Although weather and seasonal climate forecasts are a prominent example, Earth science knowledge has many other important applications. Today, we can track vast clouds of dust and pollution from their source on continents across the oceans, permitting health alarms to be sounded effectively. We can map deformations of Earth’s surface and evacuate regions that may soon experience volcanic eruptions or landslides. We can track changes in soil moisture and then redirect food supplies to areas that may soon face drought and famine. We can monitor long-term changes in the land surface, atmosphere, and oceans and thereby characterize the impacts of human activities on climate. We have documented ozone loss in the stratosphere, resulting in the Montreal Protocol and termination of the production of the causative chlorofluorocarbons (CFCs). As these examples show, Earth information is essential to ensuring the prosperity and security of society as a whole.

Yet the more we apply this knowledge and observe its benefits, the more we identify new needs for basic knowledge, Earth information, credible forecasts, and decision-support structures designed to serve society. Businesses and national infrastructure elements, from transportation to energy, have a critical need for improved weather information.6 Governments have obligations to manage new environmental treaties and regulations. Much of the U.S. and world population lives in areas that are subject to natural disasters, including hurricanes, tornadoes, floods, earthquakes, and tsunamis. Better forecasts are essential to protect lives and property from such disasters. Improved satellite observations of disaster areas can also speed relief and rebuilding efforts (Box 1.2).7 Finally, effective management of natural resources—from clean water to oil and gas reserves to plants and animals—depends critically on the availability of better information and tools.

Despite many successes in applying Earth science information to improve lives, security, and the economy, we have the ability to do much more. The increase in knowledge produced over the last decade by Earth scientists is itself a tremendous societal benefit with clear public policy implications (Box 1.3). And the experience in applying that knowledge lays a solid foundation for more systematically selecting new missions that address not only important scientific issues but also critical societal needs.

A fundamental challenge for the coming decade is to ensure that established societal needs help guide scientific priorities more effectively, and that emerging scientific knowledge is actively applied to obtain societal benefits. New observations, analyses, better interpretive understanding, enhanced predictive models, broadened community participation, and improved means for information dissemination are all needed. If we meet this challenge, we will begin to realize the full economic and security benefits of Earth science.

6  

It is estimated that 30 percent of the U.S. economy is sensitive to weather and climate. See Bureau of Economic Analysis figures reported in National Research Council, The Atmospheric Sciences Entering the Twenty-First Century, National Academy Press, Washington, D.C., p. 25, 1998. A weather forecast indicating a one-degree improvement in temperature is estimated to save companies generating electricity about $35 million per year.
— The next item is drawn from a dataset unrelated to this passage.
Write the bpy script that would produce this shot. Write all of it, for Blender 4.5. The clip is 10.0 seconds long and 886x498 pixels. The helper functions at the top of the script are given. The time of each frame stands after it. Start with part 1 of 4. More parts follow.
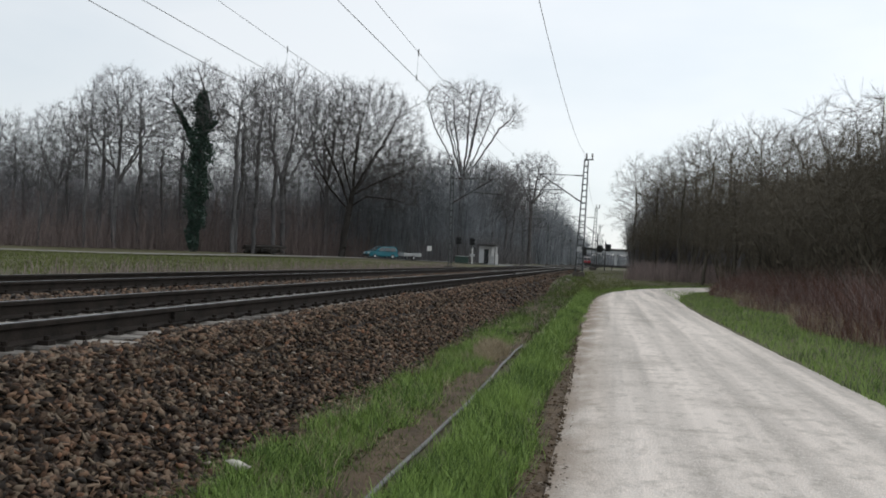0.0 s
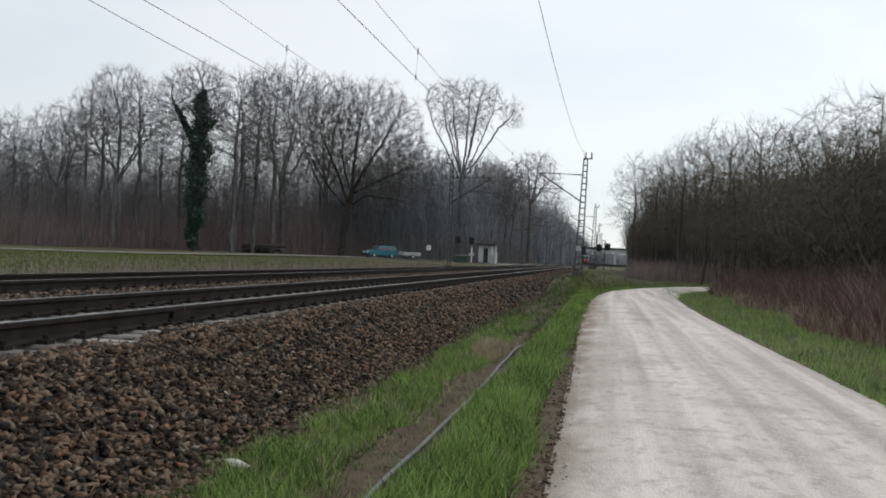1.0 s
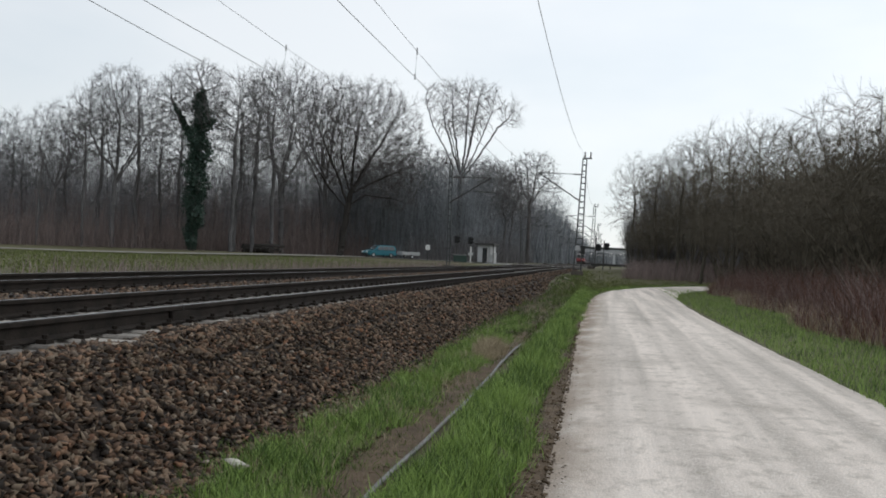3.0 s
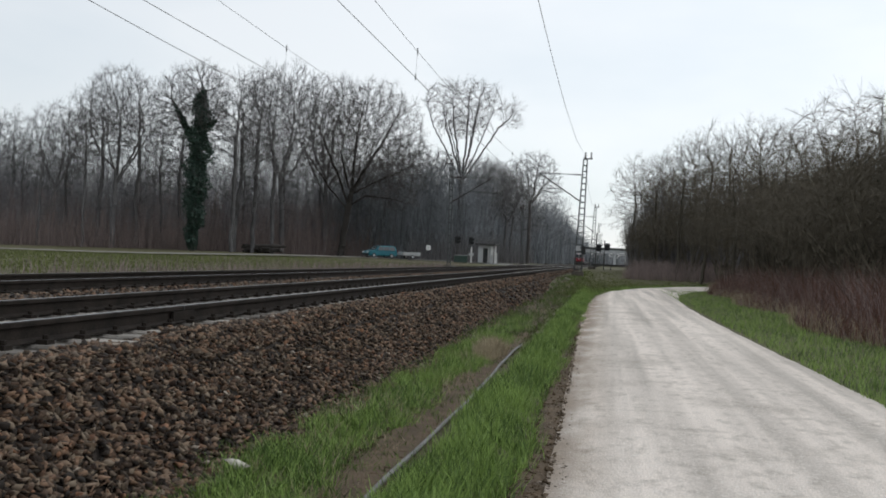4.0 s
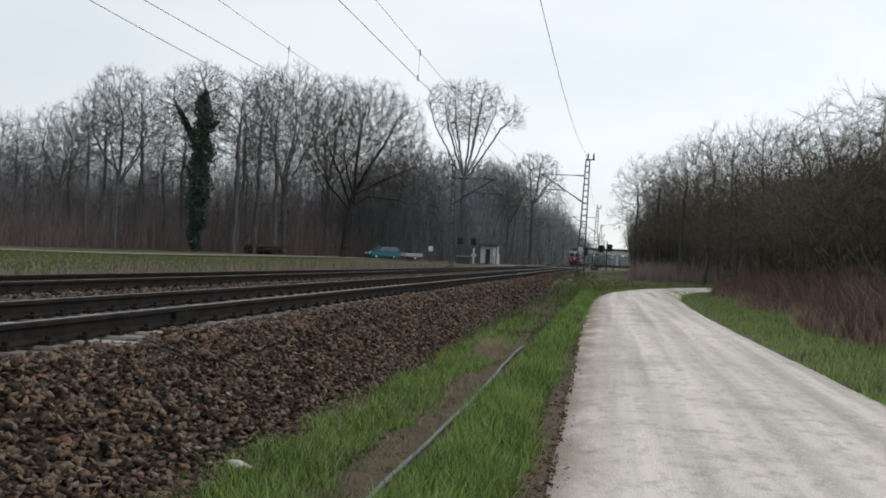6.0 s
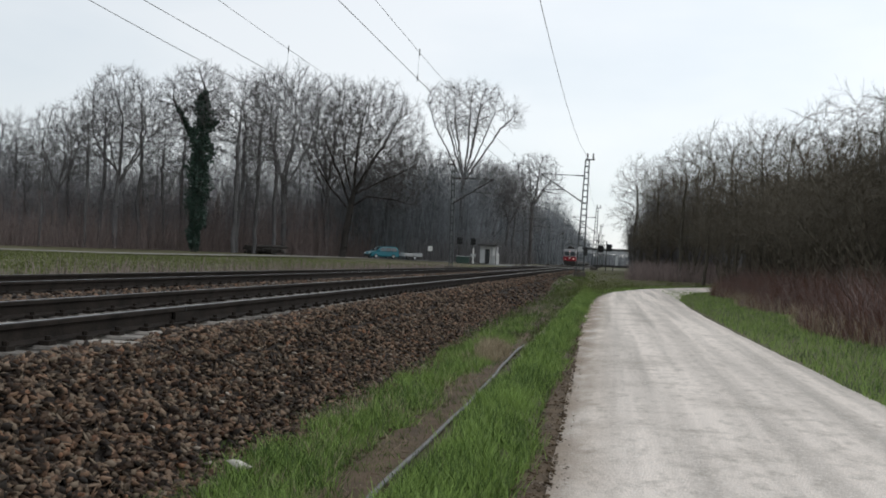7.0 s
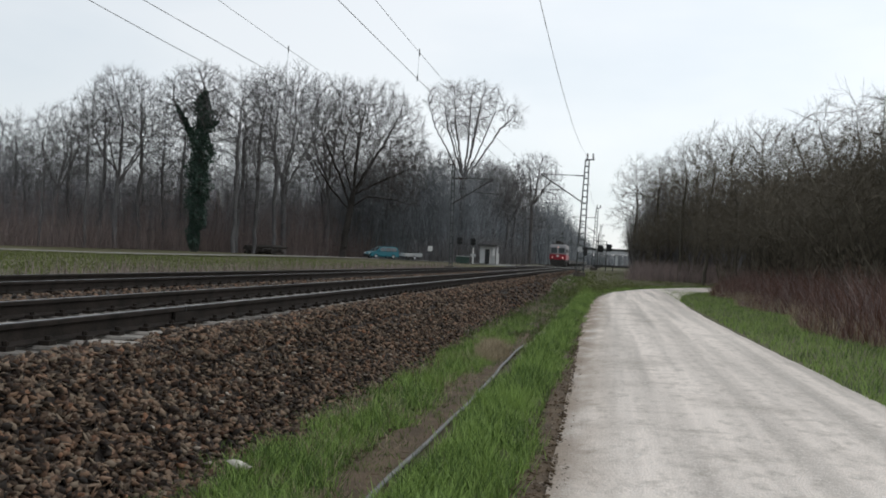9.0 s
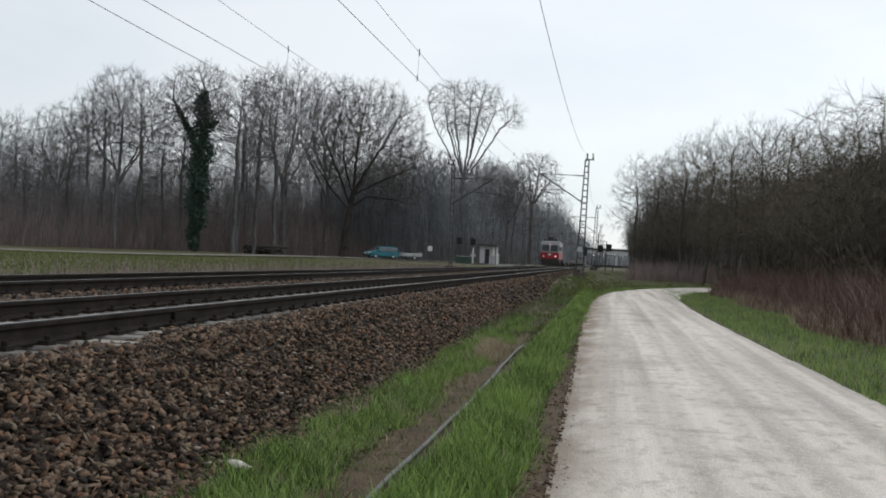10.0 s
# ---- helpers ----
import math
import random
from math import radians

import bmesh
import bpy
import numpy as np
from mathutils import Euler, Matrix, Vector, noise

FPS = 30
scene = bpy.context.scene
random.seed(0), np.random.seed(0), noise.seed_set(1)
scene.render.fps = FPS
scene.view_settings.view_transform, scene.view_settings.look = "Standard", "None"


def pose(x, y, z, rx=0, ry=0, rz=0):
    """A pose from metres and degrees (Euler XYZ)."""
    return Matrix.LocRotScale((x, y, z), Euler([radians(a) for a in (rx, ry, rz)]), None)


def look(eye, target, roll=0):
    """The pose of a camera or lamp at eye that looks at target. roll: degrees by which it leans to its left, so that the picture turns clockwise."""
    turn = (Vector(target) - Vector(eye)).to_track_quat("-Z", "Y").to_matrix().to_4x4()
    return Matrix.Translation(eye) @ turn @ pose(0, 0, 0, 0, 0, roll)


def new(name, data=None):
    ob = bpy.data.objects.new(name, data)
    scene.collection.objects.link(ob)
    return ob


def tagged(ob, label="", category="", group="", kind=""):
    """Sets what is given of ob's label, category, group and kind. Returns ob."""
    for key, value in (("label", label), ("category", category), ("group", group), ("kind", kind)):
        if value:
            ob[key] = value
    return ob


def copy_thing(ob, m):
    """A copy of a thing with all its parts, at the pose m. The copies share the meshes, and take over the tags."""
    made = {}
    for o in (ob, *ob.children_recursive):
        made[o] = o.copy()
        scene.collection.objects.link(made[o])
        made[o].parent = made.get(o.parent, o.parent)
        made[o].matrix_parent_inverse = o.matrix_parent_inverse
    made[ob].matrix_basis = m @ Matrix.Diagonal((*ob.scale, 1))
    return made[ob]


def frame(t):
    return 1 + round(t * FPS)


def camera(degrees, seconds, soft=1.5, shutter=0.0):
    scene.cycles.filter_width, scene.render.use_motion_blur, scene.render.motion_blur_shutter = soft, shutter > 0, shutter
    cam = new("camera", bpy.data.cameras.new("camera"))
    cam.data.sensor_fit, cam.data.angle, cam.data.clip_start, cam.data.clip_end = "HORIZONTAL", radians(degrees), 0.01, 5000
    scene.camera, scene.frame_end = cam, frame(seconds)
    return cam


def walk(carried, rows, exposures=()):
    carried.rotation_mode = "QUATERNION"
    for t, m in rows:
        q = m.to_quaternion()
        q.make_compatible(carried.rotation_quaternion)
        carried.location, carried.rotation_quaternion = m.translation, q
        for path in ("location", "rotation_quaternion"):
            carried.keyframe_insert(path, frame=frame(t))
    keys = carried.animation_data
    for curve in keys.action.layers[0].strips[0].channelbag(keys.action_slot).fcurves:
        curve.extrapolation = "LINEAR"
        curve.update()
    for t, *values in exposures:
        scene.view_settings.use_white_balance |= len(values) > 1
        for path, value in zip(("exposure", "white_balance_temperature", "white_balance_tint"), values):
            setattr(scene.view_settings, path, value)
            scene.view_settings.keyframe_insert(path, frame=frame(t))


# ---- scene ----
# camera: held by hand at eye height beside the gravel road, with a slight sway
cam = camera(44.85, 10.0, soft=1.8)
EYE = (0.0, 0.0, 1.6)


def aim(yaw, pitch, roll=2.75):
    """Camera pose from degrees: yaw to the right of the resting view, pitch upwards."""
    a, e = radians(-8.737 + yaw), radians(0.423 + pitch)
    d = Vector((math.sin(a) * math.cos(e), math.cos(a) * math.cos(e), math.sin(e)))
    return look(EYE, Vector(EYE) + d * 100, roll)


SWAY = [(0.0, 0.000, 0.000), (0.5, 0.000, 0.000), (1.0, 0.039, -0.045), (1.5, 0.084, -0.084), (2.0, -0.075, -0.036), (2.5, 0.103, -0.066), (3.2, 0.078, -0.057), (4.0, 0.054, -0.042), (4.5, -0.066, 0.000), (5.0, 0.009, -0.018), (5.5, -0.084, 0.003), (6.2, -0.069, 0.003), (7.0, -0.051, 0.000), (7.5, 0.012, -0.012), (8.0, -0.045, 0.000), (8.5, 0.009, 0.000), (9.0, -0.045, 0.003), (9.5, 0.036, -0.018), (10.0, -0.039, 0.000)]
walk(cam, [(t, aim(a, e)) for t, a, e in SWAY], exposures=[(0.0, 0.0, 6250, 8), (10.0, 0.0, 6250, 8)])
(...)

See R.A. Williamson, H.R. Hertzfeld, and A. Sen, Future Directions in Satellite-Derived Weather and Climate Information for the Electric Energy Industry: A Workshop Report, Space Policy Institute, George Washington University, June 2004, at <http://www2.gwu.edu/~spi/energy.pdf>.

7  

For example, warning times for tornadoes have increased by 8 minutes since 1978. See National Weather Service statistics presented in National Research Council, Satellite Observations of the Earth’s Environment: Accelerating the Transition of Research to Operations, The National Academies Press, Washington, D.C., pp. 24–25, 2003. In addition, volcanic eruptions, landslides, and tsunamis can be predicted with increasing confidence in areas that are instrumented adequately. For example, scientists predicted the 1991 Mt. Pinatubo eruption, based on the increase in seismicity and surface deformation caused by the motion of magma within the volcano, enabling civil leaders to evacuate surrounding areas in time. See C. Newhall, J.W. Handley II, and P.H. Stauffer, “Benefits of Volcano Monitoring Far Outweigh Costs: The Case of Mount Pinatubo,” U.S. Geological Survey Fact Sheet 115-97, 1997.